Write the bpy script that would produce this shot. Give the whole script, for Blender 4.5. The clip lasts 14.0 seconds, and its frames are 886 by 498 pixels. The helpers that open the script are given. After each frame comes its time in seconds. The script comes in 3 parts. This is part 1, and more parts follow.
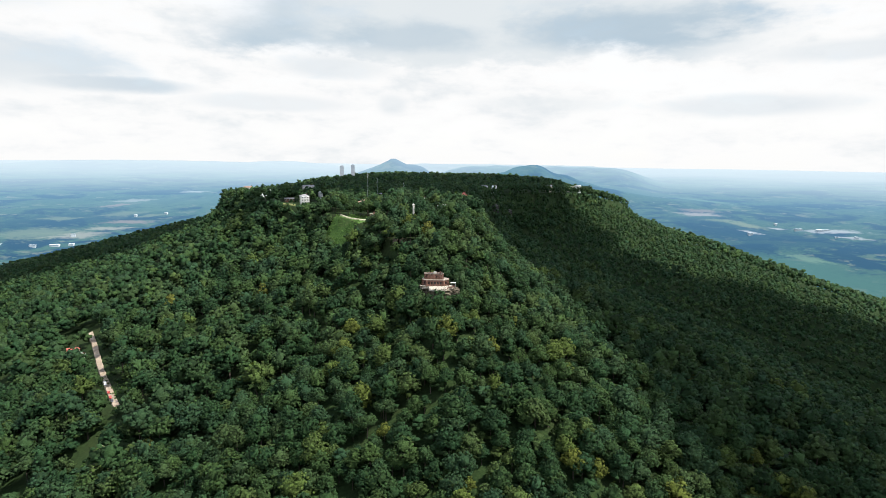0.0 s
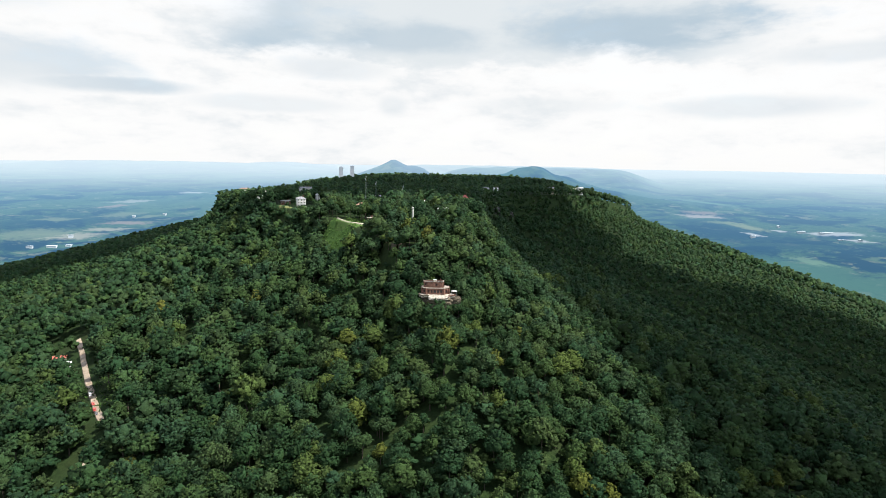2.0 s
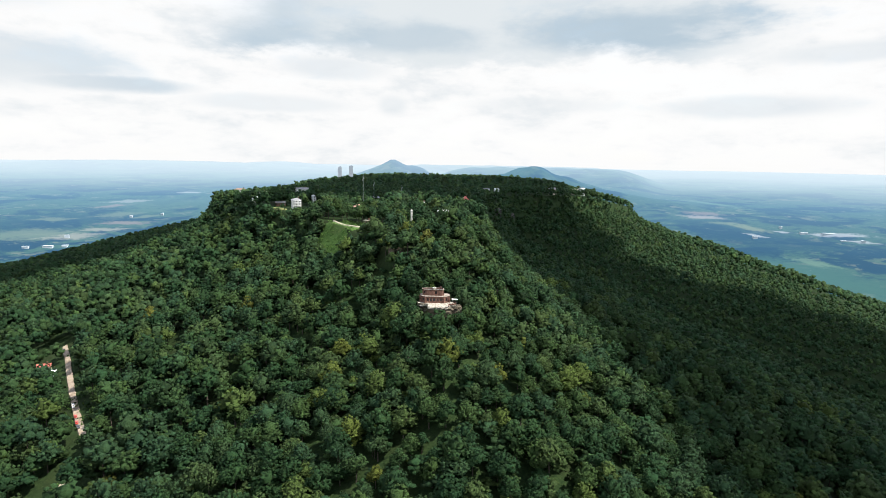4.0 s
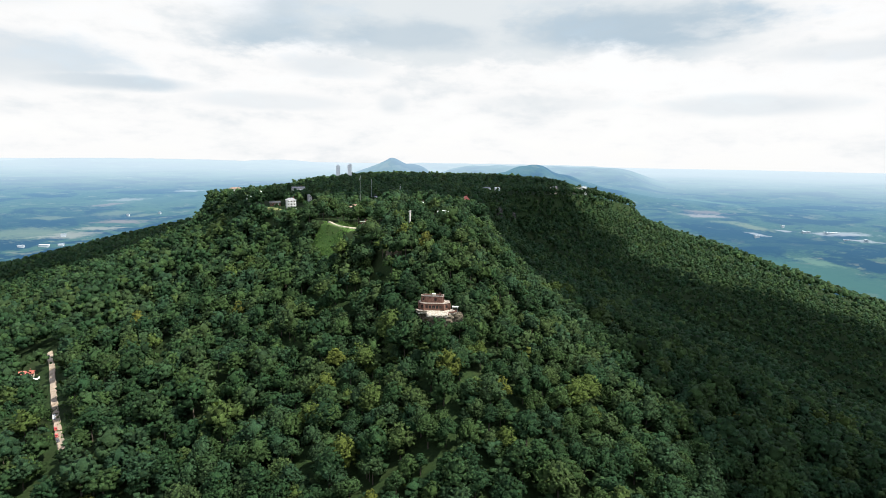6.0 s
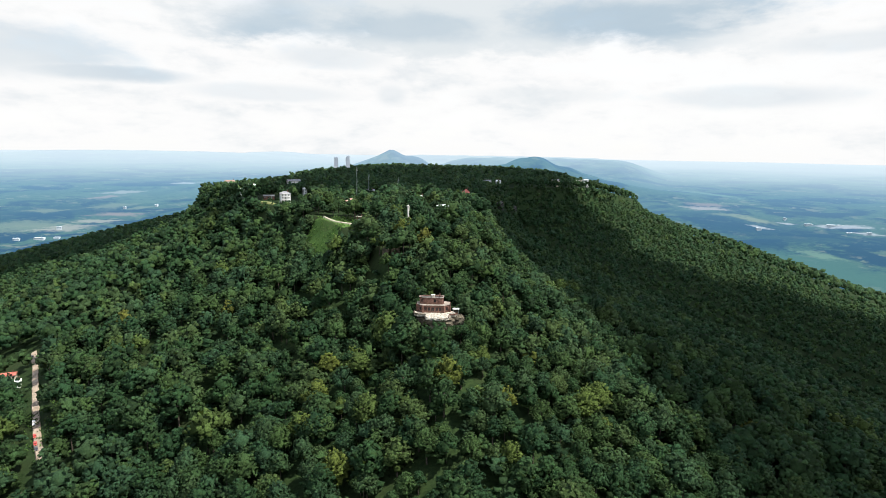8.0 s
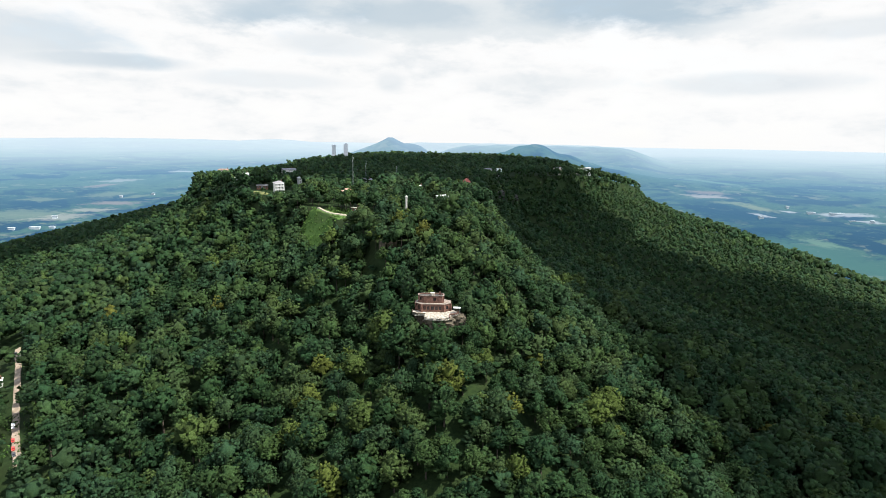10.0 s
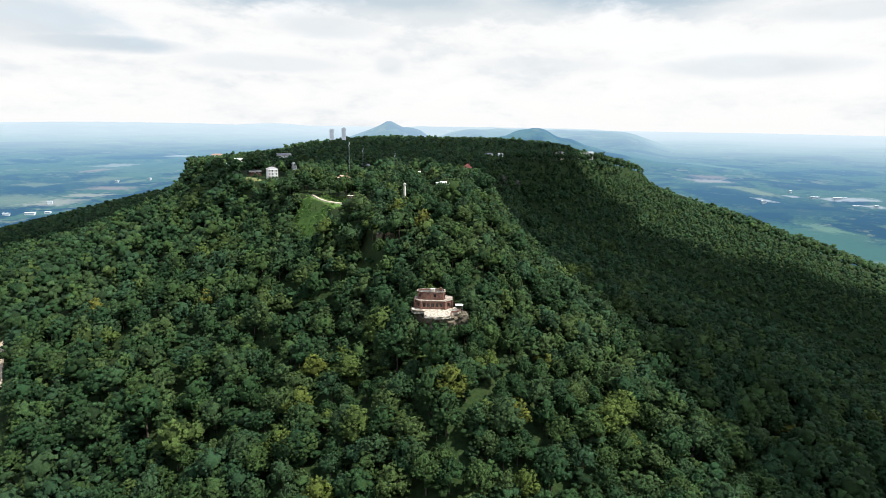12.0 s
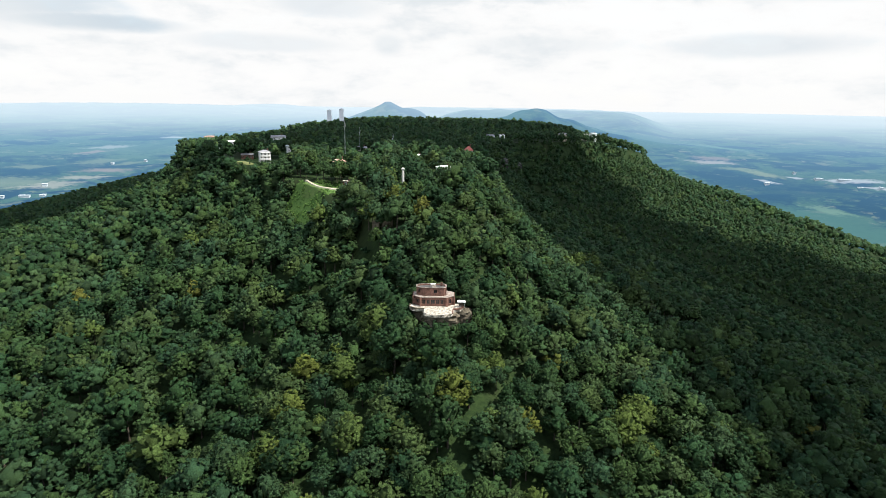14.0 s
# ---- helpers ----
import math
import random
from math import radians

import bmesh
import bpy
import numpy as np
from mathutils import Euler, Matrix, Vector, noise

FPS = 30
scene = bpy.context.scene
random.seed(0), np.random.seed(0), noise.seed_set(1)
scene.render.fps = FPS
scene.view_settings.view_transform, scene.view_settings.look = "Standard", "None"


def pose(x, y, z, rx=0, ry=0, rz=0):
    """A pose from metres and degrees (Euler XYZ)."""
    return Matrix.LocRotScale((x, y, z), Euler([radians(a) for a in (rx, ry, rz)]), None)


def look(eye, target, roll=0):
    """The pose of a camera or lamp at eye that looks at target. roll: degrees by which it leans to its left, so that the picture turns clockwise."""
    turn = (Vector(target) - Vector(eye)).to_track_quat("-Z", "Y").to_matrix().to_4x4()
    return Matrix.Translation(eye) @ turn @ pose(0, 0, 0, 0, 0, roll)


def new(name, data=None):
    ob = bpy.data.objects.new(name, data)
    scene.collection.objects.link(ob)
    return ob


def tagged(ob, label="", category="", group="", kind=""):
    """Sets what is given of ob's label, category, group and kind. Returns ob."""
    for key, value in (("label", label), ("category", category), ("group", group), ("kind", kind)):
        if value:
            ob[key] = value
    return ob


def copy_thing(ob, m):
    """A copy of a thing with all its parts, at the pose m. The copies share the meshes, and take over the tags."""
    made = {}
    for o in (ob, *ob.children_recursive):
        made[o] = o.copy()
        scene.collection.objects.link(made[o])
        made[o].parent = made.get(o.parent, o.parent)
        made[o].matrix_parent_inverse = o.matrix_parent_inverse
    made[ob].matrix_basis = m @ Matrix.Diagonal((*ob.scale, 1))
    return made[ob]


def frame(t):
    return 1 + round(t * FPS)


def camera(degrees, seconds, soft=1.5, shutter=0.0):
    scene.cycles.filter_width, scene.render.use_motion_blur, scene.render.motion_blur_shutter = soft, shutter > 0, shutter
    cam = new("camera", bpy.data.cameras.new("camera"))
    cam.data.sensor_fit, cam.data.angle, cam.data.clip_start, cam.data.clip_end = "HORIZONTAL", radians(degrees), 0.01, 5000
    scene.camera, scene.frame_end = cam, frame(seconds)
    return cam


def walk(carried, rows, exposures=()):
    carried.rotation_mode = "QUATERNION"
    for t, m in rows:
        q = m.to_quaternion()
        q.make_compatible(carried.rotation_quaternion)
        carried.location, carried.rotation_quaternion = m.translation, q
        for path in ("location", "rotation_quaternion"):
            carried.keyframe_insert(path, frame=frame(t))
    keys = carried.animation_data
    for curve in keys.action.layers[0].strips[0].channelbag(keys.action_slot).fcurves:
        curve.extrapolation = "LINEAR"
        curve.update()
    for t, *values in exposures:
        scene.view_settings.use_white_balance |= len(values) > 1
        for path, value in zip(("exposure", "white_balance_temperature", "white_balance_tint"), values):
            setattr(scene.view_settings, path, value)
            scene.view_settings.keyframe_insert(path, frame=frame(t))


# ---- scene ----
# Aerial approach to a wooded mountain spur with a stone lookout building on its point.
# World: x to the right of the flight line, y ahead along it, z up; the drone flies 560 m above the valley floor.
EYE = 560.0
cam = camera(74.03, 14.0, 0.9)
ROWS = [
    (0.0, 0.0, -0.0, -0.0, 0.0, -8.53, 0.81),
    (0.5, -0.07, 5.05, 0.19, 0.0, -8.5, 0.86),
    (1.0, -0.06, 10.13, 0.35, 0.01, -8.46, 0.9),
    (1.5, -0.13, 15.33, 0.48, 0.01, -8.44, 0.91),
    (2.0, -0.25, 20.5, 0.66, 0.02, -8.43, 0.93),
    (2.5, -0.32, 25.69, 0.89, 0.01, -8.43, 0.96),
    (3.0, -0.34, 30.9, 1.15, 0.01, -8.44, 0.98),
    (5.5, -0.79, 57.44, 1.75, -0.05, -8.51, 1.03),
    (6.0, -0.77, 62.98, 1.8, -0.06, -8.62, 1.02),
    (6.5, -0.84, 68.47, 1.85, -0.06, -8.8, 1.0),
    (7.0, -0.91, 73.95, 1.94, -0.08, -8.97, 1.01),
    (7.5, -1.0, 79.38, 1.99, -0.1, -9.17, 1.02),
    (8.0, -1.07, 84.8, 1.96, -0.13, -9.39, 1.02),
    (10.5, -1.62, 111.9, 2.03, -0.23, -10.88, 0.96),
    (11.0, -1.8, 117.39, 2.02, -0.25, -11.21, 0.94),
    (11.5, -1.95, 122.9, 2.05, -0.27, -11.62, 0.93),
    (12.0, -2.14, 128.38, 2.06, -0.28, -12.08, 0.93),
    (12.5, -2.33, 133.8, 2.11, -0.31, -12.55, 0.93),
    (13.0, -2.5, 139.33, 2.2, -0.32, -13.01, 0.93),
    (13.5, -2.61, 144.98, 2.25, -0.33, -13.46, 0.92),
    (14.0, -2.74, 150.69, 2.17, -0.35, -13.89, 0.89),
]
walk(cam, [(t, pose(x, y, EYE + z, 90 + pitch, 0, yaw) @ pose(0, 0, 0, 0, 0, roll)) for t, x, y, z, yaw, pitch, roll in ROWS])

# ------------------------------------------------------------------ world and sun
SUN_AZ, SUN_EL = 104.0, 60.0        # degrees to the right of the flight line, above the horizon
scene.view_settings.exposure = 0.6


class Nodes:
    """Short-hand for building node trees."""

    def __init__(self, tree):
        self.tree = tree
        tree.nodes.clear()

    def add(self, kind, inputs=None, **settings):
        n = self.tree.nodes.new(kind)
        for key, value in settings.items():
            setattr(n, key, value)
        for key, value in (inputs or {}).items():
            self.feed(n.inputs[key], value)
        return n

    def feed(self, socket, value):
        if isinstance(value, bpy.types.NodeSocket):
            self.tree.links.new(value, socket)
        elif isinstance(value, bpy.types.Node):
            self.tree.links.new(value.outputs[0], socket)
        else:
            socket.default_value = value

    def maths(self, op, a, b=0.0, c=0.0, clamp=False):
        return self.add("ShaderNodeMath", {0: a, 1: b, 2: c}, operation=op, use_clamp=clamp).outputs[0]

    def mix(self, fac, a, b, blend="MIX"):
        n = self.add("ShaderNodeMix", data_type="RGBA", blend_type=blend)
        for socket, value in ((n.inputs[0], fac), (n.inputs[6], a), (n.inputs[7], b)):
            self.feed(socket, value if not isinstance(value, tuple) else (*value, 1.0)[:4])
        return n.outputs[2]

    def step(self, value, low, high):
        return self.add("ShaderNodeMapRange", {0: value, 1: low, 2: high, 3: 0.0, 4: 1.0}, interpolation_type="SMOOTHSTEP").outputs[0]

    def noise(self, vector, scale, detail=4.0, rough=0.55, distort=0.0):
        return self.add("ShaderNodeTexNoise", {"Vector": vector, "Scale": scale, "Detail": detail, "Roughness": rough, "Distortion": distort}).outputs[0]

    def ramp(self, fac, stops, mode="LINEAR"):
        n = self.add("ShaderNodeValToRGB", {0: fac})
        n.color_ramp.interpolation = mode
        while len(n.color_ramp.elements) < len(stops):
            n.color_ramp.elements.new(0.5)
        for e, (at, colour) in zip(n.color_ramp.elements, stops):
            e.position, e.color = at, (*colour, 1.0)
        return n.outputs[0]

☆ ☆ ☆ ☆

▶ **Exercise objective**
State the count of lines with the word "roll" in them, and write nothing else.

▶ **Correct response**
4